At the Senate, on the other hand, there had been an orderly transition of the “term-sharing” arrangements during the 17th Congress between former Senate president Aquilino “Koko” Pimentel III who served the first two years and the remaining one year was taken over by former Senate majority leader Vicente Sotto III who remains Senate chief up to present.

 As a continuing body, Sotto thus continues to be the Senate president. But as agreed beforehand by the new “super majority” in the Upper Chamber, Sotto will be formally elected today as Senate president of the 18th Congress.

 Over the weekend, Sotto announced that comebacking Senator Pia Cayetano has accepted to head the Senate committee on ways and means to complete the various Senate committees chairmanships. Senators with moist eyes towards the next presidential elections in May 2022 have obviously avoided like a plague to chair the Senate ways and means committee.

This is because the ways and means committee handles all tax and tariff matters which are definitely very unpopular issues, especially to voters.

A lawyer by profession and a former corporate lawyer, Cayetano – elder sister of the presumptive Speaker – can capably head the Senate ways and means committee. She is a cum laude graduate at the University of the Philippines where she finished her economics degree as well as her subsequent law degree. Like her brother, she belongs to the Nacionalista Party that coalesced with President Duterte’s PDP–Laban in the last elections where she won under the administration-backed 12-man senatorial ticket.

The incoming chair of the Senate ways and means committee will shepherd the remaining administration tax reform bills that the 17th Congress failed to approve into law. On top of the wish list of the Duterte economic agenda is the approval of the second package of the Comprehensive Tax Reform Program. Originally called Tax Reform for Attracting Better and Higher Quality Opportunities or TRABAHO bill, it seeks to reduce the corporate income tax rate from 30% to 20%.

It also rationalizes existing tax and other fiscal incentives that were given to all businesses and industries in the country, both foreign and local owned. It was approved by the Lower House during the 17th Congress but got stuck at the Senate. The TRABAHO bill suffered from the backlash of approval into law by the 17th Congress of the Tax Reform Acceleration and Inclusion or TRAIN Law for short. While the TRAIN Law reduced the personal income taxes, it also imposed excise tax on petroleum and other products and services. Thus, it was, however, largely blamed for the uptick of inflation rate in the country following its effectivity in January last year.

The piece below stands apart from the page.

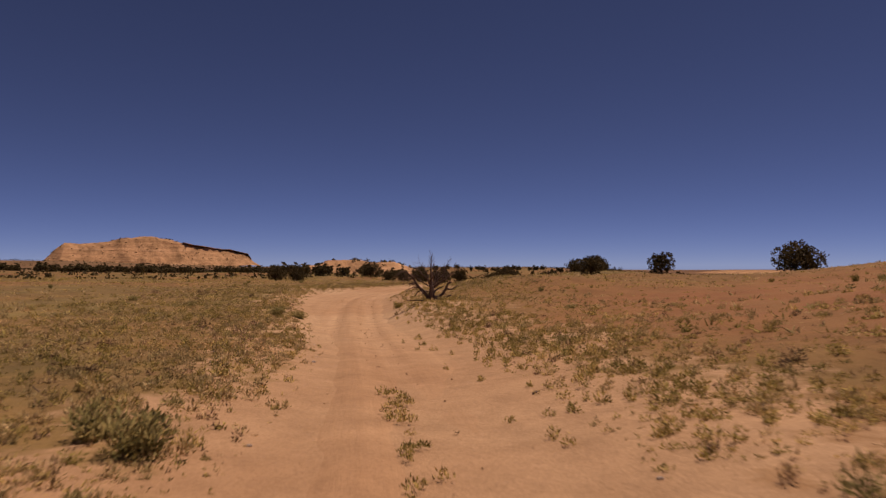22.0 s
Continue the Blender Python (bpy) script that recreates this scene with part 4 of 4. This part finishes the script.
def roadside():
    # clumps along the road's edges, from many small to few large
    for k, (tries, lo, hi, near, w0, w1, tall, leaves) in enumerate(((92000, 0.05, 8, 0.18, 0.05, 0.18, 0.62, 11), (36000, 0.1, 11, 0.16, 0.14, 0.32, 0.58, 34), (4200, 0.4, 13, 0.10, 0.30, 0.55, 0.58, 110))):
        x, y, z, e, rg = scatter(101 + k, tries, lo, hi, near, 476, 1.5)
        n = len(x)
        pick = np.clip(rg.random(n) * 0.72 + 0.14 + 0.30 * fbm(x, y, 81, 2, 0.25), 0, 0.999)
        wide = rg.uniform(w0, w1, n) * (0.7 + 0.3 * np.clip(e / 2.0, 0, 1))
        high = wide * tall * rg.uniform(0.7, 1.3, n)
        for q, (name, label, mat, a, b) in enumerate(KINDS):
            m = (pick >= a) & (pick < b)
            clumps_of(name, label, mat, 110 + 10 * k + q, x[m], y[m], z[m] - 0.01, wide[m], high[m], leaves, 0.9 if q == 0 else 0.4)
    # thicker growth beside the sandy flat and below the rise
    for k, (tries, lo, hi, first, last) in enumerate(((9000, 0.25, 9, 212, 304), (4200, 0.8, 10, 62, 132), (5200, 0.8, 10, 300, 372), (7000, 0.8, 13, 366, 470), (2600, 0.5, 9, -4, 70))):
        x, y, z, e, rg = scatter(301 + k, tries, lo, hi, 0.25, last, 1.25, first)
        n = len(x)
        pick = np.clip((rg.random(n) * 0.74 + 0.16 + 0.32 * fbm(x, y, 85, 2, 0.2)) * (0.65 if first == 300 else 1), 0, 0.999)
        wide = rg.uniform(0.10, 0.40, n) ** 1.1
        high = wide * rg.uniform(0.42, 0.75, n)
        for q, (name, label, mat, a, b) in enumerate(KINDS):
            m = (pick >= a) & (pick < b)
            clumps_of(name, label, mat, 310 + 10 * k + q, x[m], y[m], z[m] - 0.01, wide[m], high[m], 46, 0.9 if q == 0 else 0.4, 0.22)
    # soft mounds of bunch grass, thickest along the straight past the rise
    for k, (tries, lo, hi, first, last) in enumerate(((1300, 0.6, 14, 286, 350), (1500, 1.5, 18, 0, 476))):
        x, y, z, e, rg = scatter(131 + k, tries, lo, hi, 0.05, last, 1.2, first)
        n = len(x)
        pick = np.clip(rg.random(n) * 0.8 + 0.1 + 0.3 * fbm(x, y, 83, 2, 0.12), 0, 0.999)
        wide = rg.uniform(0.22, 0.56, n)
        high = wide * rg.uniform(0.40, 0.60, n)
        for m, name, label, mat in ((pick < 0.5, "straw_mounds", "soft straw-coloured mounds of bunch grass", M_STRAW), ((pick >= 0.5) & (pick < 0.82), "olive_mounds", "soft olive mounds of bunch grass", M_OLIVE), (pick >= 0.82, "sage_mounds", "grey-green mounds of low sage", M_SAGE)):
            clumps_of(name, label, mat, 190 + 5 * k + len(name), x[m], y[m], z[m] - 0.03, wide[m], high[m], 200, 0.9, 0.30, 0.13)
    # the grassy flats
    x, y, z, e, rg = scatter(106, 42000, 6, 42)
    n = len(x)
    pick = rg.random(n)
    for m, name, label, mat in ((pick < 0.5, "flat_straw_grass", "straw-coloured grass over the sandy flat", M_STRAW), (pick >= 0.5, "flat_olive_grass", "olive grass over the sandy flat", M_OLIVE)):
        tufts(name, label, mat, 150 + len(name), x[m], y[m], z[m], rg.uniform(0.08, 0.22, n)[m], rg.uniform(0.25, 0.80, n)[m], 7, 0.036)
    x, y, z, e, rg = scatter(104, 11000, 40, 160)
    n = len(x)
    tufts("far_grass", "grass and low brush over the far flat", M_OLIVE, 160, x, y, z, rg.uniform(0.2, 0.5, n), rg.uniform(0.6, 1.8, n), 10, 0.05)
    # scrub over the two rises
    rg = np.random.default_rng(165)
    a, r = rg.uniform(0, 6.283, 2300), 34 * np.sqrt(rg.random(2300))
    which = rg.random(2300) < 0.65
    x, y = np.where(which, 11, 48) + r * np.cos(a), np.where(which, 304, 282) + r * np.sin(a)
    far_off = np.abs(road_at(x, y)[1]) > 9
    pick = rg.random(2300)
    for lo, hi, name, label, mat in ((0, 0.4, "rise_straw", "dry straw tufts over the rise", M_STRAW), (0.4, 0.8, "rise_scrub", "olive scrub over the rise", M_OLIVE), (0.8, 1, "rise_sage", "dark sage dotted over the rise", M_SAGE)):
        m = far_off & (pick >= lo) & (pick < hi)
        clumps_of(name, label, mat, 166 + len(name), x[m], y[m], ground_z(x[m], y[m]) - 0.02, rg.uniform(0.25, 0.7, m.sum()), rg.uniform(0.14, 0.34, m.sum()), 48, 0.5, 0.30, 0.25)
    # low dark brush dotted over the distance
    rg = np.random.default_rng(161)
    u, a = rg.uniform(70, 900, 7500), rg.uniform(-1.5, 1.2, 7500)
    base = rg.integers(20, len(LINE) - 1, 7500)
    x, y = LINE[base, 0] - np.sin(a) * u, LINE[base, 1] + np.cos(a) * u
    z, cover, edge, s, d = land(x, y)
    m = np.abs(d) > 55
    weeds("far_brush", "dark low brush dotted over the distant plain", M_JUNIPER, 162, x[m], y[m], z[m], rg.uniform(0.7, 2.0, 7500)[m], 10, 0.62)


roadside()


def centre_strip(lo, hi, count, seed, spread, off=0.75):
    """Grass along the crown between the wheel tracks."""
    rg = np.random.default_rng(seed)
    s = rg.uniform(lo, hi, count)
    d = off + rg.normal(0, spread, count)
    x = np.interp(s, LINE_S, LINE[:, 0]) + d * np.interp(s, LINE_S, LINE_D[:, 1])
    y = np.interp(s, LINE_S, LINE[:, 1]) - d * np.interp(s, LINE_S, LINE_D[:, 0])
    z = np.interp(s, LINE_S, LINE[:, 2]) + 0.02
    return x, y, z, rg


x, y, z, rg = centre_strip(299, 322, 120, 171, 0.15, 0.62)
clumps_of("crown_grass", "olive grass growing between the wheel tracks", M_OLIVE, 172, x, y, z, rg.uniform(0.10, 0.28, len(x)), rg.uniform(0.08, 0.18, len(x)), 50, 0.9)
x, y, z, rg = centre_strip(200, 262, 150, 173, 0.22)
clumps_of("crown_weeds", "small weeds between the wheel tracks", M_GREEN, 174, x, y, z, rg.uniform(0.08, 0.32, len(x)), rg.uniform(0.05, 0.16, len(x)), 40)
x, y, z, rg = centre_strip(-2, 470, 1500, 175, 1.15, 0.2)
clumps_of("road_litter", "scattered dry stems and clods on the road", M_RUST, 176, x, y, z - 0.01, rg.uniform(0.02, 0.07, len(x)), rg.uniform(0.012, 0.035, len(x)), 10, 0.1, 0.5)


x, y, z, rg = centre_strip(316, 346, 340, 181, 0.75, 3.9)
clumps_of("verge_grass", "dense olive grass tufts along the road edge", M_OLIVE, 182, x, y, ground_z(x, y), rg.uniform(0.16, 0.34, len(x)), rg.uniform(0.12, 0.26, len(x)), 60, 1.0)
x, y, z, rg = centre_strip(306, 340, 260, 183, 0.8, -3.2)
clumps_of("verge_grass", "dry straw grass tufts along the road edge", M_STRAW, 184, x, y, ground_z(x, y), rg.uniform(0.16, 0.34, len(x)), rg.uniform(0.10, 0.24, len(x)), 50, 1.0)
x, y, z, rg = centre_strip(86, 106, 200, 185, 1.2, -4.2)
clumps_of("verge_weeds", "bushy green weeds along the road edge", M_GREEN, 186, x, y, ground_z(x, y), rg.uniform(0.2, 0.5, len(x)), rg.uniform(0.14, 0.36, len(x)), 80, 0.6)
x, y, z, rg = centre_strip(142, 154, 120, 187, 0.9, -5.4)
clumps_of("verge_weeds", "bushy olive weeds beside the fork", M_OLIVE, 188, x, y, ground_z(x, y), rg.uniform(0.2, 0.5, len(x)), rg.uniform(0.14, 0.34, len(x)), 80, 0.6)


# ---- stones and sticks ----
def stone_mesh(seed):
    """A small weathered stone: an uneven, flattened ball."""
    rg = np.random.default_rng(seed)
    bm = bmesh.new()
    bmesh.ops.create_icosphere(bm, subdivisions=2, radius=1.0)
    k = rg.normal(0, 1, (5, 3))
    for v in bm.verts:
        d = v.co.normalized()
        v.co = d * (1 + 0.12 * sum(math.sin(2.1 * d.dot(Vector(q)) + q[0]) for q in k) / 2)
        v.co.z = v.co.z * 0.6
    me = bpy.data.meshes.new("stone")
    bm.to_mesh(me)
    bm.free()
    me.materials.append(M_STONE)
    return me


STONES = [stone_mesh(q) for q in (1, 2, 3)]
sx_, sy_, sz_, se_, srg = scatter(191, 420, 0.0, 4.5, 0.6, 450)
for i, (x, y, z) in enumerate(list(zip(sx_, sy_, sz_))[:150]):
    r = float(srg.uniform(0.015, 0.045) * (2.2 if i % 17 == 0 else 1))
    ob = new("stone", STONES[i % 3])
    ob.matrix_basis = pose(float(x), float(y), float(z) + r * 0.25, 0, 0, float(srg.uniform(0, 360))) @ Matrix.Diagonal((r * 1.2, r, r * 0.9, 1))
    tagged(ob, "small pale weathered stone lying in sand", "stone", "roadside stones")


def stick(x, y, turn, length, r, seed):
    rg = np.random.default_rng(seed)
    p, rad = limb(rg, (-length / 2, 0, 0), (1, 0, 0.0), length, r, r * 0.5, 0.25, 6)
    p[:, 2] = r * 0.6 + np.abs(p[:, 2]) * 0.15
    ob = new("fallen_stick", mesh_from("fallen_stick", *tube(p, rad, 6, seed, 0.2), M_DEAD, True))
    ob.matrix_basis = pose(x, y, foot(x, y), 0, 0, turn)
    tagged(ob, "dry grey-brown stick lying on the sand", "stick", "fallen sticks")


for i, (x, y) in enumerate(list(zip(sx_, sy_))[150:190]):
    stick(float(x), float(y), float(srg.uniform(0, 180)), float(srg.uniform(0.15, 0.7)), float(srg.uniform(0.008, 0.02)), 300 + i)


def fallen_log(points, r0, r1):
    """A long weathered log half sunk in the sand, with broken stubs and a splintered tail."""
    rg = np.random.default_rng(9)
    root = tagged(new("fallen_log"), "long dark weathered fallen log on the sand", "log")
    x0, y0 = points[0]
    p = np.array([(x - x0, y - y0, foot(x, y) - foot(x0, y0) + r0 * 0.5) for x, y in points])
    root.matrix_basis = pose(x0, y0, foot(x0, y0))
    p = spline(p, 0.18) + rg.normal(0, 0.012, (1, 3))
    part("trunk", mesh_from("trunk", *tube(p, np.linspace(r0, r1, len(p)), 9, 5, 0.22), M_DEAD, True), root)
    for k in (3, 7, 11, 15):
        k = min(k, len(p) - 2)
        q, r = limb(rg, p[k], (rg.normal(0, 1), rg.normal(0, 0.4), 0.35), rg.uniform(0.2, 0.5), r0 * 0.35, 0.008, 0.4, 5)
        part("stub", mesh_from("stub", *tube(q, r, 5, k, 0.2), M_DEAD, True), root)


fallen_log([(4.62, 47.6), (4.5, 48.6), (4.38, 49.5), (4.28, 50.4), (4.1, 51.4)], 0.085, 0.02)


def clods(name, label, seed, x, y, z, size):
    """Crumbled lumps of sand: uneven eight-sided pieces, half sunk."""
    rg = np.random.default_rng(seed)
    n = len(x)
    base = np.array([(1, 0, 0), (0, 1, 0), (-1, 0, 0), (0, -1, 0), (0, 0, 0.8), (0, 0, -0.8)], float)
    a = rg.uniform(0, 6.28, n)
    v = base[None] * rg.uniform(0.6, 1.4, (n, 6, 1)) + rg.normal(0, 0.18, (n, 6, 3))
    v = np.stack([v[..., 0] * np.cos(a)[:, None] - v[..., 1] * np.sin(a)[:, None], v[..., 0] * np.sin(a)[:, None] + v[..., 1] * np.cos(a)[:, None], v[..., 2]], -1)
    v = v * size[:, None, None] + np.stack([x, y, z], -1)[:, None]
    f = np.array([(0, 1, 4), (1, 2, 4), (2, 3, 4), (3, 0, 4), (1, 0, 5), (2, 1, 5), (3, 2, 5), (0, 3, 5)])
    f = (f[None] + 6 * np.arange(n)[:, None, None]).reshape(-1, 3)
    me = mesh_from(name, v.reshape(-1, 3), f, M_GROUND)
    at = me.attributes.new("cover", "FLOAT", "POINT")
    at.data.foreach_set("value", np.full(6 * n, -0.6, np.float32))
    tagged(new(name, me), label, "sand clods", kind="stuff")


for lo, hi, off, count, seed in ((106, 128, 3.1, 420, 401), (272, 310, 3.0, 620, 402), (366, 404, 2.9, 500, 403), (40, 80, 3.6, 420, 404)):
    x, y, z, rg = centre_strip(lo, hi, count, seed, 0.55, off)
    clods("sand_clods", "crumbled sand clods along the eroded road edge", seed, x, y, np.maximum(ground_z(x, y), z - 0.03) + 0.005, rg.uniform(0.015, 0.075, count) * rg.random(count) ** 0.5)
x, y, z, rg = centre_strip(0, 470, 1600, 405, 1.3, 0.2)
clods("road_clods", "small sand clods and pellets on the road", 405, x, y, z, rg.uniform(0.008, 0.03, 1600))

A principal author of TRAIN Law, Albay Congressman Joey Salceda, however, argued it was the unmitigated price increase in the global crude oil market that caused economic pressure to non-oil producing countries like the Philippines that pushed inflation to high levels last year. During our Kapihan sa Manila Bay breakfast news forum last week, Salceda disclosed, one of the first House measures he filed is a new TRABAHO bill.

“First in the plate would be TRABAHO bill, or now being called Corporate Income Tax Rationalization Act, or CITRA for short,” Salceda cited. Under the CITRA bill, Salceda explained, “overstaying incentives which have become dysfunctional already” would be gradually phased out until year 2029.

He strongly dismissed claims and fears that this would drive away foreign investors when the government reforms will make the existing tax and other fiscal incentives to be “more performance-based, more time-bound, more targeted and more stable.” On the contrary, Salceda explained, it would give these existing investors more money to invest in other productive enterprises and earn more profit.

Salceda showed to us the economic model submitted by the Department of Finance, CITRA bill would create 140,000 new jobs a year, mostly in agriculture in terms of backward linkages like production of raw materials. Since all tax measures must emanate from the Lower House, Salceda vowed to help steer its speedy approval at the House ways and means committee as incoming vice chairman.

After re-forming the reform measure on corporate taxation, Salceda believes, it would finally hurdle approval into law before the end of this year.